Tomorrow’s talent: attracting talented people, building diversity and inclusion, and sustaining change

Thinking about the future, how is Schneider Electric adapting its hiring approach to a hybrid model and the potential for diminished geographical boundaries for recruiting talent?

From a talent perspective, recruiting broadly regardless of geography is not something new for us. We set up our multi-hub model to be closer to the customer in each of the three regions, and also to support our employees and increase our attractiveness among future talent. We want to be the “most global of local companies” in any country we operate in. Our decision-making power does not sit centrally in our headquarters, but rather it is dispersed to the regions. We have one-third of our global roles spread equally in the three regions: Europe, North America, and Asia. I am a good example. As the CHRO based in Shanghai, I was not required to move. It is very unique as you often see C-suite executives required to be located in the headquarters. If you are not mobile, the job moves to you at Schneider. Our goal is to have 80% or more of our positions taken by local talent within each region, with approximately 20% of employees in roles within each region living anywhere in the world. These initiatives help to attract external hires – both experienced and university graduates – as we can hire people from around the world.

What concrete actions are you taking to achieve your ambition of gender equity?

Our 2025 ambition is a 50/40/30 gender balance, meaning women comprise 50% of all hiring, 40% of frontline managers, and 30% of senior leadership.

We are focused on building a gender-balanced leadership pipeline to reach our goals. As of the end of 2020, 47% of our executive committee was female, with women comprising 24% of the senior leadership and 25% of managerial positions. One way we are accomplishing this is expanding our internal talent pool of women leaders by focusing on hiring and including more women in sales and technical roles. To date, for example, women make up 21% of STEM roles with a hiring rate of 34%.

We have also launched the Schneider Women Leaders’ Programme (SWLP) – a global leadership programme for high-potential mid-career women. It’s a nine-month coaching and virtual workshop experience, culminating in a three-day virtual global summit. To date, we’ve had 236 high-potential women across all regions participate, and it has helped us move closer to our 2025 ambition of more women in mid-level leadership roles.

What are some other employee groups your diversity initiatives focus on?

Globally we focus on five key diversities: gender, generations, nationality/ethnicity, LGBT+, and people with disabilities. For each of these, we have a mix of global and local actions. For example, for generational diversity, we are committed to providing more opportunities for two key populations: people early in their careers and senior talents. We want to double the size of our early career programs, which include internships, development programs, entry-level roles, and co-ops. This reflects that youth has been impacted significantly during the COVID-19 pandemic in terms of unemployment and joblessness. Digital and virtual working is an enabler for how we accomplish this goal.

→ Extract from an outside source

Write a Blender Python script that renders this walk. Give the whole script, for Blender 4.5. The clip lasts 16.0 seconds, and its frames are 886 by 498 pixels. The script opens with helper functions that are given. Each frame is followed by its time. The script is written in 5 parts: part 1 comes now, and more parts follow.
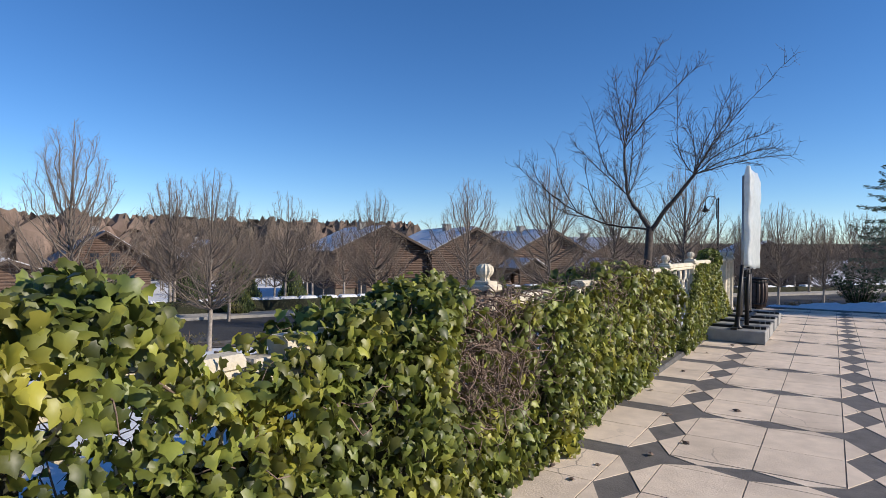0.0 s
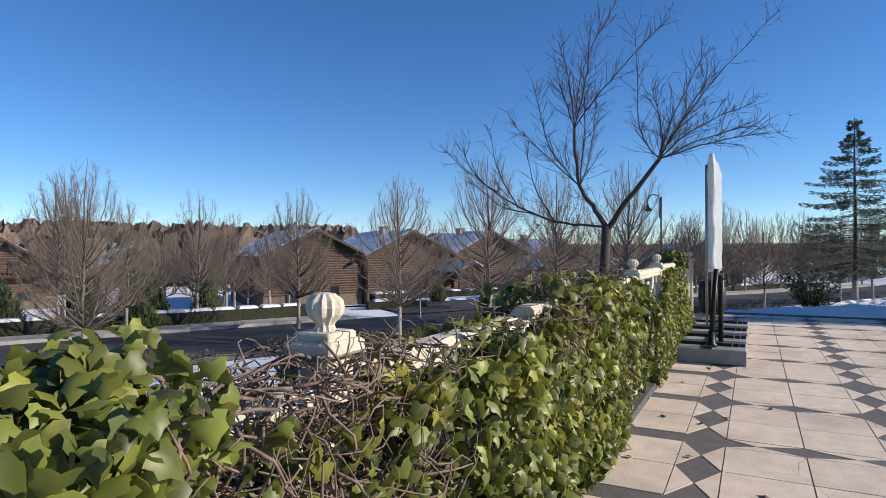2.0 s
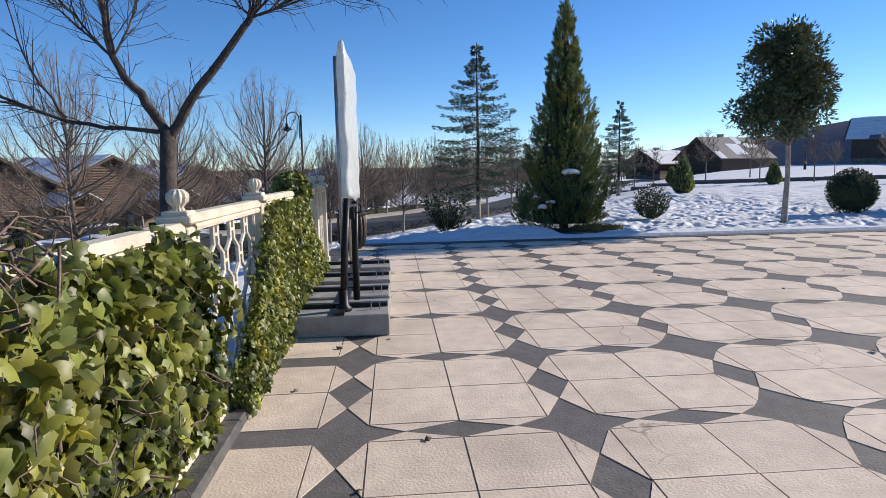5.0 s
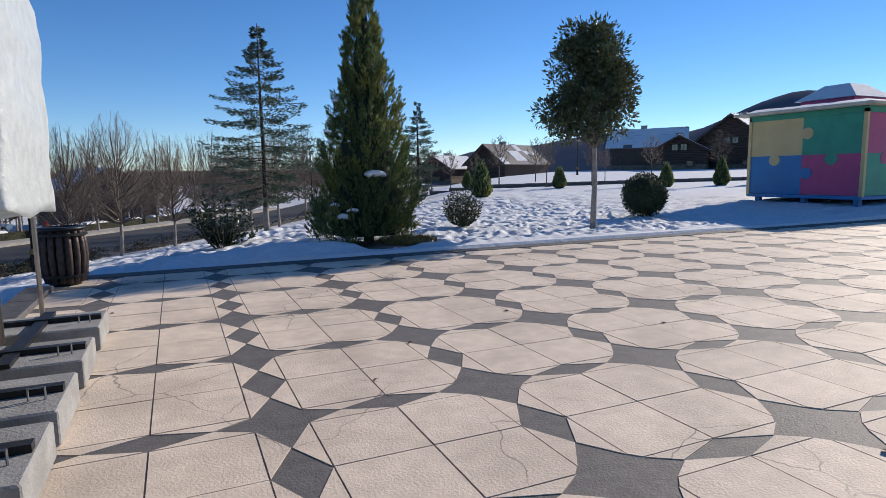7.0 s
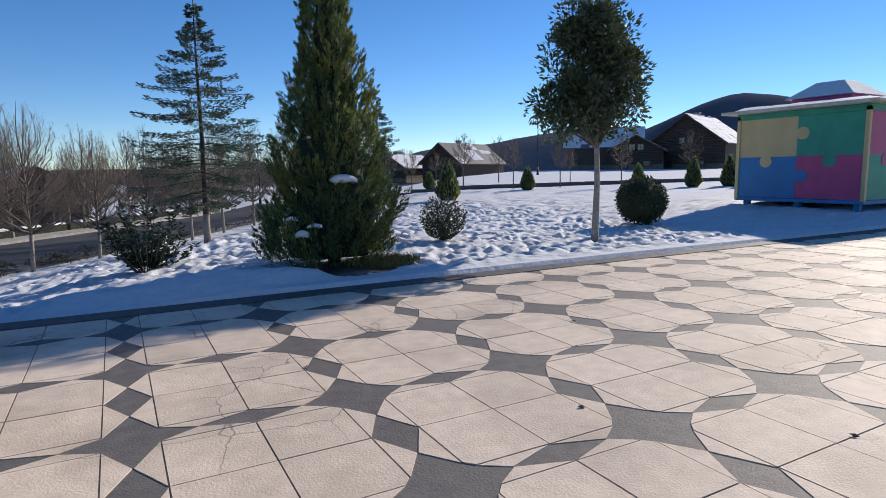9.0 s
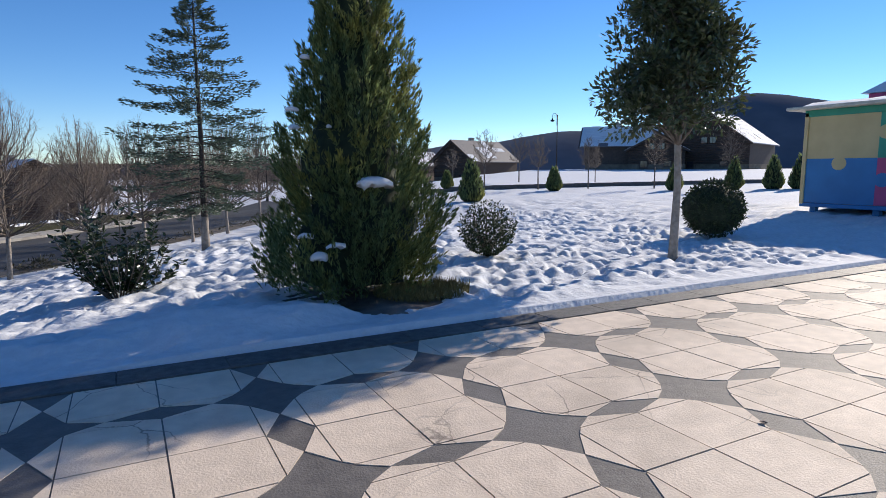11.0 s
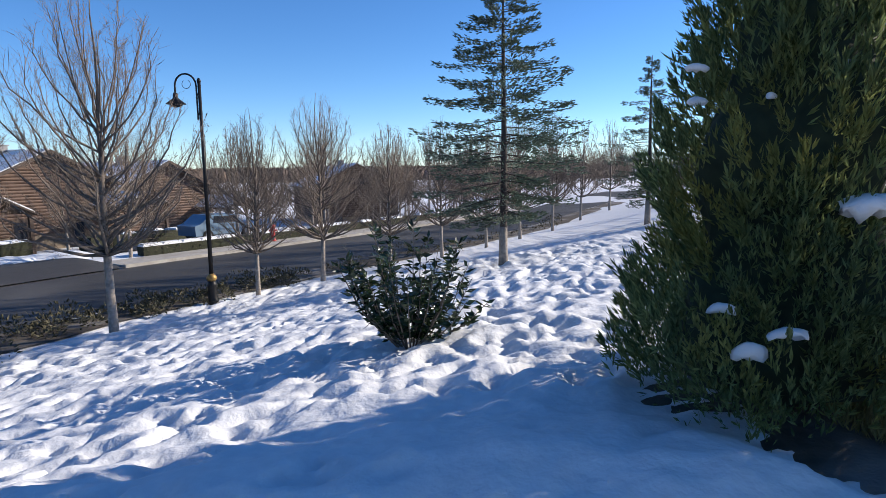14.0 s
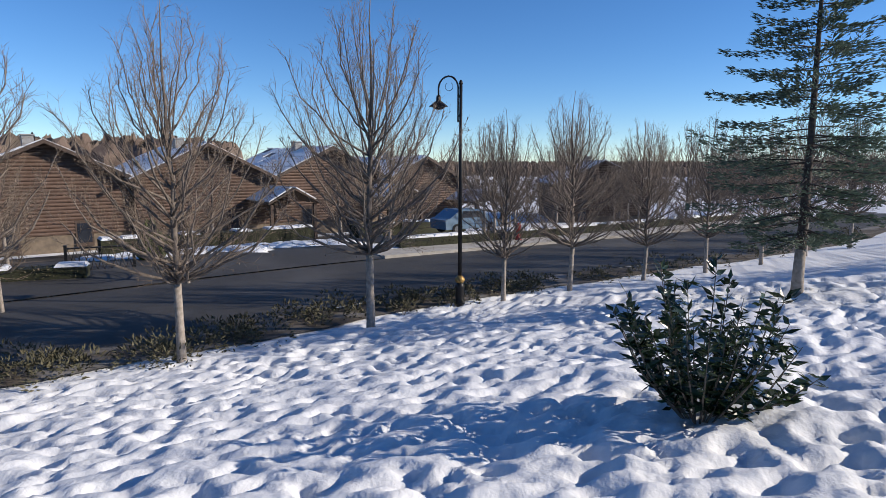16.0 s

One of our 2025 ambitions is to have systematic career review and development plan for employees 10 years before retirement. Senior workers have also been strongly impacted by COVID-19, so we want to focus on this population too, and we made a commitment to support our senior talent for the last mile of their career. With the world population living longer and staying in the workforce longer, we believe the workforce of the future is one which values experience and expertise in intergenerational collaboration, capitalising on the advantages of early and senior talents, and other generations.

Our 2025 ambition is a 50/40/30 gender balance, meaning women comprise 50% of all hiring, 40% of frontline managers, and 30% of senior leadership.